[Aim of the task] Restate, exactly and without pictures, the lines from the start of the listing below through the line holding "return fast_mesh(name, v, t, mat)".

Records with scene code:
===
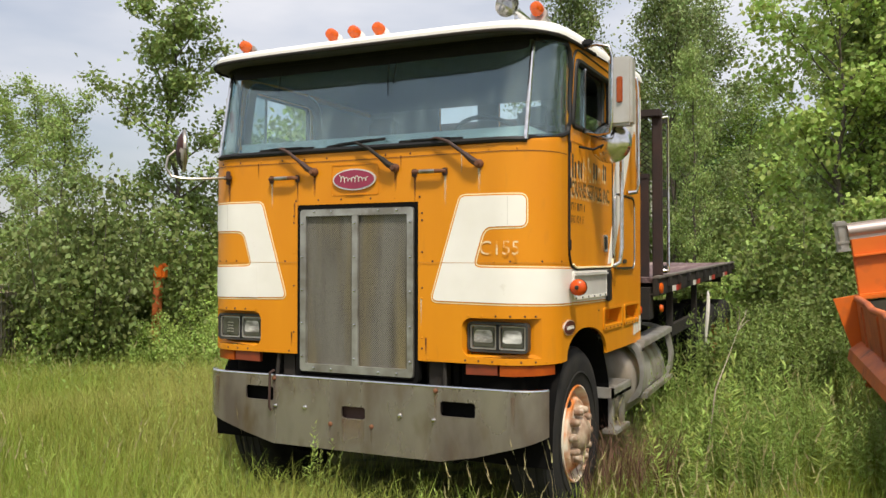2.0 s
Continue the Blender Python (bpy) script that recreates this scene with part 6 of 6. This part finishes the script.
# ---- trees and shrubs ----
def crown_mesh(name, centres, spread, count, size, mat, seed):
    r = np.random.default_rng(seed)
    c = np.asarray(centres)[r.integers(0, len(centres), count)]
    p = c + r.normal(0, 1, (count, 3)) * spread * np.array([1, 1, 0.8])
    d = r.normal(0, 1, (count, 3)) + np.array([0, 0, -0.35])
    up = r.normal(0, 0.6, (count, 3)) + np.array([0, 0, 1.0])
    ln = size * r.uniform(0.65, 1.25, count)
    v, t = leaf_quads(p, d, up, ln, ln * r.uniform(0.65, 0.9, count))
    return fast_mesh(name, v, t, mat)


def tree(name, label, h, rad, count, size, mat, seed, clear=0.12, limbs=22, shape=0.8, category="tree"):
    """A tapered stem, rising limbs with twigs, and leaves in clumps at the twigs."""
    r = random.Random(seed)
    th = thing(name, label, category)
    wob = [Vector((r.uniform(-1, 1), r.uniform(-1, 1), 0)) * 0.02 * h for _ in range(7)]
    stem = [Vector((0, 0, h * 0.95 * k / 6)) + (wob[k] if k else Vector()) for k in range(7)]
    r0 = 0.010 * h + 0.015
    wood = Shape().tube(stem, [r0 * (1 - 0.9 * k / 6) for k in range(7)], 8)
    centres = []
    for i in range(limbs):
        u = clear + (0.97 - clear) * (i + r.random()) / limbs
        k = min(5, int(u / 0.95 * 6))
        f = u / 0.95 * 6 - k
        b = stem[k].lerp(stem[k + 1], min(1, f))
        a = i * 2.4 + r.uniform(-0.4, 0.4)
        env = math.sin(math.pi * min(1.0, (u - clear * 0.5) / (1.02 - clear * 0.5)) ** shape) ** 0.7
        ln = rad * (0.30 + 0.75 * env) * r.uniform(0.6, 1.2)
        rise = 0.35 + 0.75 * u
        d = Vector((math.cos(a), math.sin(a), rise)).normalized()
        pts = [b + d * ln * q + Vector((0, 0, 0.10 * ln * q * q)) for q in (0, 0.35, 0.7, 1.0)]
        wood.tube(pts, [r0 * 0.38 * (1 - 0.6 * u), r0 * 0.28 * (1 - 0.6 * u), r0 * 0.16, 0.004], 5)
        for q in (0.45, 0.7, 0.9, 1.0):
            c = pts[0].lerp(pts[3], q)
            for _ in range(2):
                w = c + Vector((r.uniform(-1, 1), r.uniform(-1, 1), r.uniform(-0.4, 0.9))) * rad * 0.22
                wood.tube([c, w], [0.006, 0.003], 3, False)
                centres.append(tuple(w))
    centres.append(tuple(stem[-1]))
    part("trunk", wood, BARK, th, smooth=True)
    part("crown", crown_mesh("crown", centres, rad * 0.105, count, size, mat, seed), mat, th)
    return th


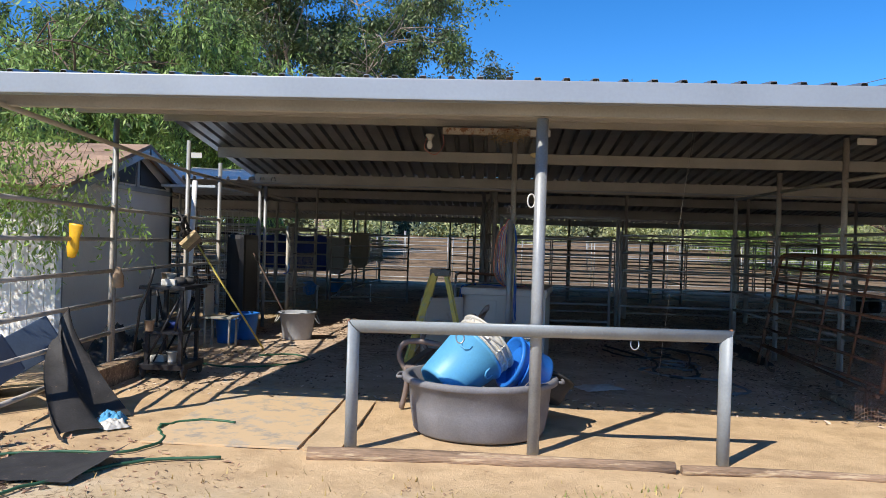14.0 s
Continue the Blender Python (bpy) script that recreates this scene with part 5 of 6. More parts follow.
for k in range(12):
    rng2 = random.Random(300 + k)
    x, y = rng2.uniform(-3.98, -3.62), rng2.uniform(1.7, 2.15)
    z = (0.16, 0.51, 1.0, 1.0)[k % 4]
    mat = (WHITEPL, NAVY, DARKRUBBER, PLY, WHITEPL, DARKRUBBER)[k % 6]
    if k % 3 == 0:
        b, lab, cat = tapered(x, y, 0.045, 0.055, 0.12, 0.005, 14, rim=0.005, z=z), "small plastic pot on the black stand", "pot"
    elif k % 3 == 1:
        b, lab, cat = box(x - 0.08, x + 0.08, y - 0.05, y + 0.05, z, z + 0.07, 0.015, m=None), "small tool case on the black stand", "case"
    else:
        b, lab, cat = ball((x, y, z + 0.05), 0.06, 8, (1.4, 1, 0.8)), "balled-up rag on the black stand", "rag"
    solo("oddment", b, mat, (x, y, z), lab, cat, "oddments on the stand")
# things on the west fence
solo("rubber_glove", turned(lathe([(0.001, -0.2), (0.04, -0.19), (0.06, -0.1), (0.05, 0.0), (0.07, 0.1), (0.068, 0.12), (0.001, 0.12)], 12, sy=0.5), pose(-4.17, 0.55, 1.5, 0, 8, 0)), GOLDPL, (-4.17, 0.55, 1.5), "yellow rubber glove over a fence rail", "glove")
solo("plastic_bottle", lathe([(0.001, 0.98), (0.055, 0.985), (0.058, 1.1), (0.035, 1.15), (0.025, 1.19), (0.001, 1.2)], 14, at=(-4.19, 1.45, 0)), PLY, (-4.19, 1.45, 0.98), "tan plastic bottle tied to the fence", "bottle")
t = thing("broom", (-3.45, 4.22, 0), "yellow-handled broom leaning on the fence, head up", "broom")
part("handle", tube([(-3.45, 4.22, 0), (-4.2, 3.6, 1.45)], 0.013, 8), YELLOW, t)
part("head", box(-0.12, 0.12, -0.03, 0.03, 0, 0.06, 0.015, m=Matrix.Translation((-4.22, 3.58, 1.42)) @ pose(0, 0, 0, 30, -45, 30)), PLY, t)
part("bristles", box(-0.13, 0.13, -0.035, 0.035, 0.06, 0.17, 0.01, m=Matrix.Translation((-4.22, 3.58, 1.42)) @ pose(0, 0, 0, 30, -45, 30)), STRAW, t, "worn straw bristles")
t = thing("halter", (-4.4, 3.6, 1.7), "tangle of dark straps hanging on the fence", "halter")
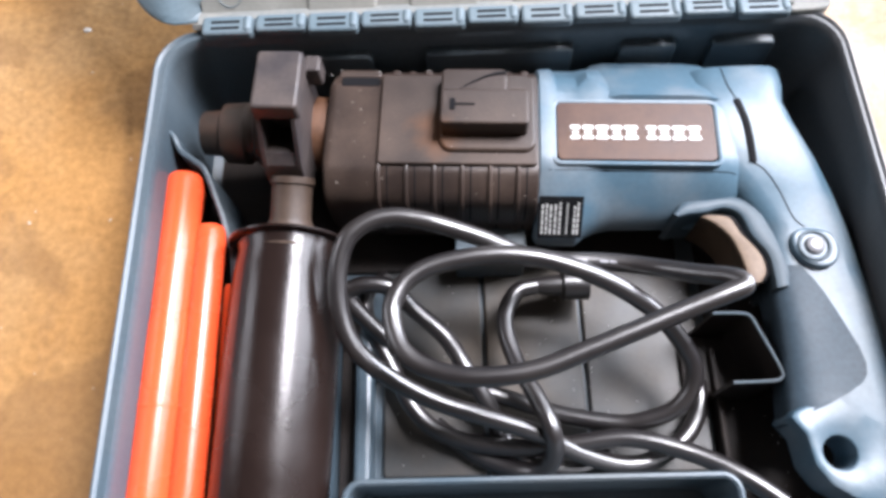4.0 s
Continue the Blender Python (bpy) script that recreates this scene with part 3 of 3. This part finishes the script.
part("vent_slot", sweep(on_skin(line2([(.1785, -.064), (.1815, -.078), (.1830, -.092), (.1835, -.109)]), .0002), .0026, 8, .5), M_GAP, drill)
part("seam", sweep(on_skin(line2([(.1740, -.036), (.1745, -.050), (.1785, -.064)])), .0005, 6), M_GAP, drill)
part("seam", sweep(on_skin(line2([(.1835, -.109), (.191, -.1145), (.199, -.127), (.206, -.144), (.213, -.152)])), .0005, 6), M_GAP, drill)
part("seam", sweep(on_skin(line2([(.050, -.1115), (.100, -.1130), (.150, -.1155), (.172, -.116)])), .00035, 6), M_GAP, drill)

# chuck, collar and side-handle clamp
ax, az = .008, .085
part("collar", turned([(0, .024), (.1, .026), (.9, .026), (1, .025)], (-.236, ax, az), (-.206, ax, az)), M_RUST, drill, "rusty brown metal collar")
part("chuck", turned([(0, .012), (.02, .0155), (.22, .0165), (.26, .021), (.50, .022), (.54, .0195), (.60, .0195), (.64, .0235), (1, .0245)], (-.298, ax, az), (-.232, ax, az)), M_STEEL, drill, "dark steel chuck")
hx0, hx1 = -.240, -.2125
clamp = part("clamp", loft([[(x, y, z) for y, z in ((.030, .075), (.030, .150), (.024, .156), (-.002, .156), (-.004, .150), (-.004, .070))] for x in (hx0, hx1 - .003)]), M_CLAMP, drill, "black plastic side-handle clamp", smooth=25)
cheek = ((.010, .1605), (-.0185, .1605), (-.0195, .151), (-.037, .124), (-.040, .113), (-.040, .085), (.010, .085))
for x in (hx0, hx1 - .0055):
    part("clamp_cheek", loft([[(xx, y, z) for y, z in cheek] for xx in (x, x + .0026)]), M_CLAMP, clamp, smooth=25)
part("clamp_bar", loft([[(x, y, z) for y, z in ((-.0310, .1290), (-.0368, .1228), (-.0398, .113), (-.0398, .090), (-.003, .090), (-.003, .112))] for x in (hx0 + .0024, hx1 - .0052)]), M_CLAMP, clamp, smooth=25)
part("clamp_cap", pillow(rrect(hx0 - .0005, hx1 + .0005, -.0190, .022, .003, 4), .150, .163, .002, 3), M_CLAMP, clamp)
part("clamp_lug", rbox(hx1 - .004, hx1 + .0065, .022, .034, .126, .142, .002, .0015), M_CLAMP, clamp)
neck = [(0, .0150), (.10, .0150), (.11, .0135), (.62, .0135), (.72, .0150), (.85, .020), (1, .026)]
part("neck", turned(neck, (-.2255, -.036, .104), (-.2270, -.076, .088)), M_NECK, drill)
gripm = part("side_handle", turned([(0, .026), (.005, .0415), (.012, .0412), (.020, .0355), (.05, .0345), (.12, .036), (.5, .0365), (.9, .0355), (.97, .034), (1, .025)], (-.2285, -.0735, .077), (-.2240, -.266, .075), 40), M_BLACK, drill, "glossy black side handle")

# ---- power cord, coiled ----
cord = thing("power_cord", "coiled glossy black power cord lying in the case", "cable")
runs = {
    "strand": [(.149, -.238, .033), (.1465, -.256, .035), (.134, -.275, .039), (.114, -.288, .041), (.095, -.292, .043), (.075, -.289, .047), (.055, -.282, .053), (.038, -.274, .060), (.012, -.266, .068), (-.026, -.255, .078), (-.055, -.241, .088), (-.075, -.225, .098), (-.084, -.203, .106), (-.085, -.180, .114), (-.079, -.161, .120), (-.067, -.1512, .1215), (-.053, -.1474, .121), (-.0375, -.1484, .1195), (-.0214, -.1521, .117), (.0033, -.1587, .110), (.0284, -.1671, .101), (.0503, -.1702, .096), (.086, -.1728, .096), (.112, -.1802, .104), (.1321, -.1905, .120), (.1470, -.1970, .1310), (.1510, -.2030, .1350),
               (.140, -.208, .135), (.111, -.218, .132), (.059, -.237, .128), (.028, -.247, .126), (-.004, -.249, .124), (-.029, -.243, .120), (-.045, -.231, .118), (-.0516, -.2095, .116), (-.0481, -.1954, .116), (-.0399, -.1853, .116), (-.0246, -.178, .116), (-.0004, -.1735, .116), (.0204, -.1728, .115), (.0413, -.1754, .113), (.0621, -.1813, .110), (.0833, -.1895, .104), (.1016, -.1987, .096), (.1168, -.2088, .087), (.1291, -.2222, .078)],
    "coil": [(.1291, -.2222, .078), (.1363, -.2349, .070), (.135, -.248, .063), (.1249, -.2594, .056), (.1075, -.2650, .050), (.089, -.266, .045), (.053, -.259, .042), (.024, -.249, .040), (-.005, -.239, .042), (-.042, -.219, .045), (-.064, -.204, .050), (-.083, -.186, .060), (-.087, -.178, .066), (-.075, -.174, .070), (-.057, -.176, .068), (-.044, -.188, .060), (-.022, -.207, .055), (-.008, -.230, .055), (.006, -.253, .048), (.015, -.272, .036), (.032, -.288, .034), (.062, -.293, .033), (.085, -.285, .032)],
    "lower_run": [(-.060, -.162, .050), (-.075, -.172, .050), (-.076, -.190, .047), (-.065, -.212, .043), (-.043, -.254, .040), (-.021, -.271, .040), (.012, -.279, .042), (.051, -.280, .050), (.093, -.277, .056), (.132, -.288, .060), (.159, -.303, .066), (.178, -.318, .070)],
    "upright_run": [(.042, -.172, .050), (.028, -.177, .052), (.019, -.197, .055), (.024, -.225, .060), (.036, -.252, .068), (.044, -.273, .070), (.045, -.287, .060), (.037, -.295, .046), (.020, -.292, .036), (-.004, -.282, .032), (-.030, -.262, .031)],
}
for name, pts in runs.items():
    part(name, sweep(spline(pts, 8), .0059, 18), M_CORD, cord)
part("plug_sleeve", turned([(0, .0052), (.1, .0062), (.5, .0075), (.55, .0105), (1, .011)], (.040, -.172, .050), (.078, -.171, .048), 20), M_CORD, cord)
for k, (a, b) in enumerate(((.058, .064), (.0655, .070), (.078, .083), (.084, .092), (.0935, .099))):
    pa, pb = (Vector((q, -.1720 - .07 * (q - .05), .1018)) for q in (a, b))
    part("print_bar", sweep([pa, pb], .0009, 6, .3), M_PIN, cord)

# ---- drill bit tubes ----
for a, b, r, lab_ in (((-.1975, -.098, .088), (-.1985, -.358, .086), .0130, "long orange-red plastic drill bit tube in the case"), ((-.1785, -.134, .082), (-.1775, -.358, .080), .0105, "shorter orange-red plastic drill bit tube in the case"), ((-.1655, -.170, .064), (-.1625, -.350, .063), .0065, "thin orange-red plastic drill bit tube in the case")):
    t = thing("drill_bit_tube", lab_, "tube", group="drill bit tubes")
    part("tube", turned([(0, r * .86), (.006, r * .95), (.02, r), (.40, r), (.402, r * 1.04), (1, r * 1.04)], a, b, 28), M_RED, t)
    part("joint_ring", turned([(0, r * 1.02), (.3, r * 1.06), (.7, r * 1.06), (1, r * 1.02)], Vector(a).lerp(Vector(b), .60), Vector(a).lerp(Vector(b), .612), 28), M_RED, t)

# ---- things on the floor beyond the case ----
pl = thing("pliers", "red-handled pliers lying on the floor", "pliers")
part("handle", sweep(spline([(-.443, .300, .008), (-.448, .316, .009), (-.463, .341, .010), (-.486, .371, .010)], 6), [.0075] * 4 + [.0085] * 15, 12), M_RED, pl, "red plastic handle")
part("handle", sweep(spline([(-.517, .318, .008), (-.517, .340, .009), (-.513, .366, .010), (-.504, .388, .010)], 6), .008, 12), M_RED, pl, "red plastic handle")
part("jaw", sweep(spline([(-.486, .371, .010), (-.500, .392, .010), (-.506, .430, .010)], 6), .009, 12), M_STEEL, pl, "steel jaw")
st = thing("string", "thin green string curving over the floor", "string")
part("strand", sweep(spline([(-.33, .365, .003), (-.356, .326, .003), (-.379, .292, .003), (-.400, .258, .003), (-.417, .217, .003), (-.435, .187, .003), (-.466, .166, .003), (-.53, .152, .003)], 8), .0022, 8), M_GREEN, st)

tagged(part("paint_fleck", pillow(chaikin([(-.3475, .1015), (-.3415, .1005), (-.3390, .1040), (-.3450, .1055)], 1), 0, .0012, .0004, 2), M_WHITE), "small white paint fleck stuck to the floor", "fleck")
holder = thing("cable_tag", "pale clear plastic piece with a red end on the floor", "plastic tag")
part("strip", sweep([Vector((-.436, .240, .004)), Vector((-.470, .199, .004))], .0075, 8, .4), M_CLEAR, holder)
part("end_cap", sweep([Vector((-.470, .199, .005)), Vector((-.488, .178, .005))], .009, 12, .5), M_RED, holder, "red end cap")

# ---- crumbs of dirt in the case ----
random.seed(11)
crumbs = bmesh.new()
for k in range(150):
    if k < 70:
        x, y, z = random.uniform(-.06, .15), random.uniform(-.29, -.155), .0250
        x += 0.006 if abs(x - .005) < .004 or abs(x - .075) < .004 else 0
    elif k < 110:
        x, y, z = random.uniform(-.17, .21), random.uniform(.004, .010), RIM - .0005
    else:
        x, y, z = random.uniform(.165, .230), random.uniform(-.34, -.13), .0235
    r = random.uniform(.0003, .0008)
    verts = [crumbs.verts.new((x + r * a, y + r * b, z + r * c)) for a, b, c in ((1, 0, 0), (-.6, .8, 0), (-.5, -.9, 0), (.1, 0, 1.1))]
    for f in ((0, 1, 3), (1, 2, 3), (2, 0, 3), (0, 2, 1)):
        crumbs.faces.new([verts[i] for i in f])
for k in range(16):
    x = random.uniform(-.096, .040)
    y = -.0855 + .0523 * (.108 - x) + random.uniform(.030, .044)
    z, r = .1125 + (y < -.050 + .0523 * (.108 - x)) * .0025, random.uniform(.0003, .0008)
    verts = [crumbs.verts.new((x + r * a, y + r * b, z + r * c)) for a, b, c in ((1.6, 0, 0), (-.9, .6, 0), (-.8, -.7, 0), (.1, 0, .8))]
    for f in ((0, 1, 3), (1, 2, 3), (2, 0, 3), (0, 2, 1)):
        crumbs.faces.new([verts[i] for i in f])
tagged(part("dirt_crumbs", crumbs, M_PRINT), "pale crumbs of dirt scattered in the case", "dirt", kind="stuff")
===
[Worked solution]
2.0 s
Continue the Blender Python (bpy) script that recreates this scene with part 6 of 6. This part finishes the script.
# ---- trees and shrubs ----
def crown_mesh(name, centres, spread, count, size, mat, seed):
    r = np.random.default_rng(seed)
    c = np.asarray(centres)[r.integers(0, len(centres), count)]
    p = c + r.normal(0, 1, (count, 3)) * spread * np.array([1, 1, 0.8])
    d = r.normal(0, 1, (count, 3)) + np.array([0, 0, -0.35])
    up = r.normal(0, 0.6, (count, 3)) + np.array([0, 0, 1.0])
    ln = size * r.uniform(0.65, 1.25, count)
    v, t = leaf_quads(p, d, up, ln, ln * r.uniform(0.65, 0.9, count))
    return fast_mesh(name, v, t, mat)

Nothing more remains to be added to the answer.